>> start
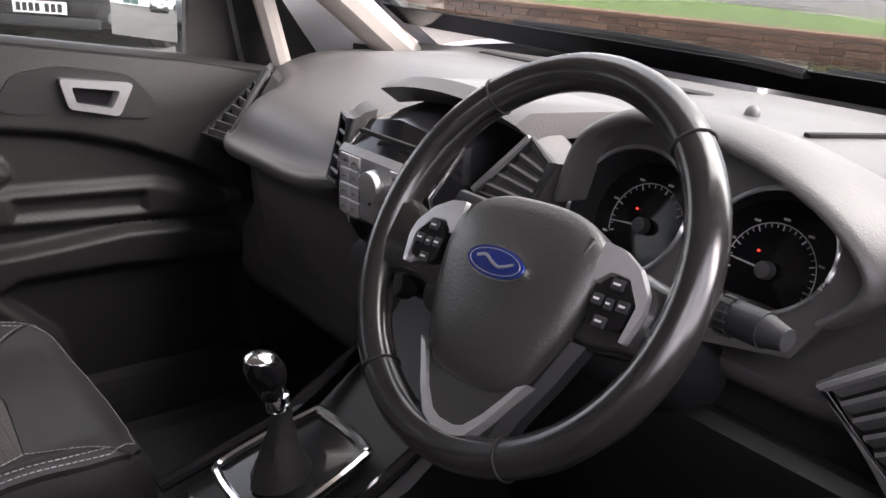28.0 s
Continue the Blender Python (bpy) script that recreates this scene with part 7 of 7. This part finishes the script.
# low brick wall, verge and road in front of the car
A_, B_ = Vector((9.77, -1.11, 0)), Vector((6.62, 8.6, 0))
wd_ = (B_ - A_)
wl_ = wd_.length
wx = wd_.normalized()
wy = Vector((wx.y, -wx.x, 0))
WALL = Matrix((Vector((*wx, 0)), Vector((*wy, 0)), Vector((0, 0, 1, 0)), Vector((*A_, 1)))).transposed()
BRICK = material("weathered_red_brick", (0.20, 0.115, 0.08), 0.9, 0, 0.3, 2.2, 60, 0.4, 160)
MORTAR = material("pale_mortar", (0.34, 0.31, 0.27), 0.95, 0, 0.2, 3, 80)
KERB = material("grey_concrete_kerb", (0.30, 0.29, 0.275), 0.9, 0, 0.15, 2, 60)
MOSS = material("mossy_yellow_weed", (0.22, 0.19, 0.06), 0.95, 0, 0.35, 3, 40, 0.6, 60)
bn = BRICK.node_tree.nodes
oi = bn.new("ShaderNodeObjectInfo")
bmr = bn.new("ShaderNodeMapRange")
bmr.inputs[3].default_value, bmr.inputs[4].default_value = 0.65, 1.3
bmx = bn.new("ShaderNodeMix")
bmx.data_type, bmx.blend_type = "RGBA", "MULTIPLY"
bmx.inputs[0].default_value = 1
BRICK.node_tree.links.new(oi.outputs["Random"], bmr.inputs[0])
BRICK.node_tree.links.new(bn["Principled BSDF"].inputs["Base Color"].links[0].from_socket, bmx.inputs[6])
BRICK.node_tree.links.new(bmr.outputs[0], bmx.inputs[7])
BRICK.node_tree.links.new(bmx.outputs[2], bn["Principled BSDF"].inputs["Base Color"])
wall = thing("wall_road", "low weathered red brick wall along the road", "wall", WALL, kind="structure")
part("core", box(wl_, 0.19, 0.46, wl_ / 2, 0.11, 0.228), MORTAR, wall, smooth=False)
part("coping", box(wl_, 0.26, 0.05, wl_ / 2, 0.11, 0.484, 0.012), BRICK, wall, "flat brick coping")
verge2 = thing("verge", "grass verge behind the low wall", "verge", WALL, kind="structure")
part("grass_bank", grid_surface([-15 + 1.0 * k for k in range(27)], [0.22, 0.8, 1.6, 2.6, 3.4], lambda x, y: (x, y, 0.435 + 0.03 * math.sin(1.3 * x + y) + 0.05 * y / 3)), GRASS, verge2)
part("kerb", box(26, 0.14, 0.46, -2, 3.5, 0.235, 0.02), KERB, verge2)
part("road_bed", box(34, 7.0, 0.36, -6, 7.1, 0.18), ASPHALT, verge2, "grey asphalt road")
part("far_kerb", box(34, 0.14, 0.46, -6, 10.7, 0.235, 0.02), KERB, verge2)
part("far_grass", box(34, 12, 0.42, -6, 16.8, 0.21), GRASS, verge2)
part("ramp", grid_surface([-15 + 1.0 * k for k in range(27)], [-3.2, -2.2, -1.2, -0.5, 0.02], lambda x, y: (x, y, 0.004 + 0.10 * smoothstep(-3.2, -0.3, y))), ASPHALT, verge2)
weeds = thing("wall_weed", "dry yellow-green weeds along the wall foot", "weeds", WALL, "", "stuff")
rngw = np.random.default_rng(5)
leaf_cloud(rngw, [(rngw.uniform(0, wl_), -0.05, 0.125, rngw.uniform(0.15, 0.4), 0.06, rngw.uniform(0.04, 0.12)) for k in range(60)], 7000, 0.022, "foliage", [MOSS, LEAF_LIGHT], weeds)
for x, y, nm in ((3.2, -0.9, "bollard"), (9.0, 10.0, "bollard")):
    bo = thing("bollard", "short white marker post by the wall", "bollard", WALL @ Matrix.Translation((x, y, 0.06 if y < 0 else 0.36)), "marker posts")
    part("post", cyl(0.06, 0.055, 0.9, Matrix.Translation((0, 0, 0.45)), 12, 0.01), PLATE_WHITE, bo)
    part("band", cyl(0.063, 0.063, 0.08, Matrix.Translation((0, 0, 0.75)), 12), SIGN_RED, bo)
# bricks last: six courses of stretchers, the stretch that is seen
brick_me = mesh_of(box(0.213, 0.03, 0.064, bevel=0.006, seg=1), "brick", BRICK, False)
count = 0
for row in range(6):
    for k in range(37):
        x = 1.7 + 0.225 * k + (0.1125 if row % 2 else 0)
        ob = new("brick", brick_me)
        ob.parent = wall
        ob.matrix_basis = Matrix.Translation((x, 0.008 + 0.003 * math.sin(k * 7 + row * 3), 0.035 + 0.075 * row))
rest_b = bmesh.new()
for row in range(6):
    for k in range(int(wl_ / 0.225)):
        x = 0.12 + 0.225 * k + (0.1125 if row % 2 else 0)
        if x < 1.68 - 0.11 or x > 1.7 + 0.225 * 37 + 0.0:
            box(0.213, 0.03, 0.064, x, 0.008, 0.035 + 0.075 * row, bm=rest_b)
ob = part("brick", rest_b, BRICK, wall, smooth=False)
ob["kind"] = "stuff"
>> end
◆ **Directive**
Pictures excluded, quote all the data above exactly.

◆ **Exercise output**
28.0 s
Continue the Blender Python (bpy) script that recreates this scene with part 7 of 7. This part finishes the script.
# low brick wall, verge and road in front of the car
A_, B_ = Vector((9.77, -1.11, 0)), Vector((6.62, 8.6, 0))
wd_ = (B_ - A_)
wl_ = wd_.length
wx = wd_.normalized()
wy = Vector((wx.y, -wx.x, 0))
WALL = Matrix((Vector((*wx, 0)), Vector((*wy, 0)), Vector((0, 0, 1, 0)), Vector((*A_, 1)))).transposed()
BRICK = material("weathered_red_brick", (0.20, 0.115, 0.08), 0.9, 0, 0.3, 2.2, 60, 0.4, 160)
MORTAR = material("pale_mortar", (0.34, 0.31, 0.27), 0.95, 0, 0.2, 3, 80)
KERB = material("grey_concrete_kerb", (0.30, 0.29, 0.275), 0.9, 0, 0.15, 2, 60)
MOSS = material("mossy_yellow_weed", (0.22, 0.19, 0.06), 0.95, 0, 0.35, 3, 40, 0.6, 60)
bn = BRICK.node_tree.nodes
oi = bn.new("ShaderNodeObjectInfo")
bmr = bn.new("ShaderNodeMapRange")
bmr.inputs[3].default_value, bmr.inputs[4].default_value = 0.65, 1.3
bmx = bn.new("ShaderNodeMix")
bmx.data_type, bmx.blend_type = "RGBA", "MULTIPLY"
bmx.inputs[0].default_value = 1
BRICK.node_tree.links.new(oi.outputs["Random"], bmr.inputs[0])
BRICK.node_tree.links.new(bn["Principled BSDF"].inputs["Base Color"].links[0].from_socket, bmx.inputs[6])
BRICK.node_tree.links.new(bmr.outputs[0], bmx.inputs[7])
BRICK.node_tree.links.new(bmx.outputs[2], bn["Principled BSDF"].inputs["Base Color"])
wall = thing("wall_road", "low weathered red brick wall along the road", "wall", WALL, kind="structure")
part("core", box(wl_, 0.19, 0.46, wl_ / 2, 0.11, 0.228), MORTAR, wall, smooth=False)
part("coping", box(wl_, 0.26, 0.05, wl_ / 2, 0.11, 0.484, 0.012), BRICK, wall, "flat brick coping")
verge2 = thing("verge", "grass verge behind the low wall", "verge", WALL, kind="structure")
part("grass_bank", grid_surface([-15 + 1.0 * k for k in range(27)], [0.22, 0.8, 1.6, 2.6, 3.4], lambda x, y: (x, y, 0.435 + 0.03 * math.sin(1.3 * x + y) + 0.05 * y / 3)), GRASS, verge2)
part("kerb", box(26, 0.14, 0.46, -2, 3.5, 0.235, 0.02), KERB, verge2)
part("road_bed", box(34, 7.0, 0.36, -6, 7.1, 0.18), ASPHALT, verge2, "grey asphalt road")
part("far_kerb", box(34, 0.14, 0.46, -6, 10.7, 0.235, 0.02), KERB, verge2)
part("far_grass", box(34, 12, 0.42, -6, 16.8, 0.21), GRASS, verge2)
part("ramp", grid_surface([-15 + 1.0 * k for k in range(27)], [-3.2, -2.2, -1.2, -0.5, 0.02], lambda x, y: (x, y, 0.004 + 0.10 * smoothstep(-3.2, -0.3, y))), ASPHALT, verge2)
weeds = thing("wall_weed", "dry yellow-green weeds along the wall foot", "weeds", WALL, "", "stuff")
rngw = np.random.default_rng(5)
leaf_cloud(rngw, [(rngw.uniform(0, wl_), -0.05, 0.125, rngw.uniform(0.15, 0.4), 0.06, rngw.uniform(0.04, 0.12)) for k in range(60)], 7000, 0.022, "foliage", [MOSS, LEAF_LIGHT], weeds)
for x, y, nm in ((3.2, -0.9, "bollard"), (9.0, 10.0, "bollard")):
    bo = thing("bollard", "short white marker post by the wall", "bollard", WALL @ Matrix.Translation((x, y, 0.06 if y < 0 else 0.36)), "marker posts")
    part("post", cyl(0.06, 0.055, 0.9, Matrix.Translation((0, 0, 0.45)), 12, 0.01), PLATE_WHITE, bo)
    part("band", cyl(0.063, 0.063, 0.08, Matrix.Translation((0, 0, 0.75)), 12), SIGN_RED, bo)
# bricks last: six courses of stretchers, the stretch that is seen
brick_me = mesh_of(box(0.213, 0.03, 0.064, bevel=0.006, seg=1), "brick", BRICK, False)
count = 0
for row in range(6):
    for k in range(37):
        x = 1.7 + 0.225 * k + (0.1125 if row % 2 else 0)
        ob = new("brick", brick_me)
        ob.parent = wall
        ob.matrix_basis = Matrix.Translation((x, 0.008 + 0.003 * math.sin(k * 7 + row * 3), 0.035 + 0.075 * row))
rest_b = bmesh.new()
for row in range(6):
    for k in range(int(wl_ / 0.225)):
        x = 0.12 + 0.225 * k + (0.1125 if row % 2 else 0)
        if x < 1.68 - 0.11 or x > 1.7 + 0.225 * 37 + 0.0:
            box(0.213, 0.03, 0.064, x, 0.008, 0.035 + 0.075 * row, bm=rest_b)
ob = part("brick", rest_b, BRICK, wall, smooth=False)
ob["kind"] = "stuff"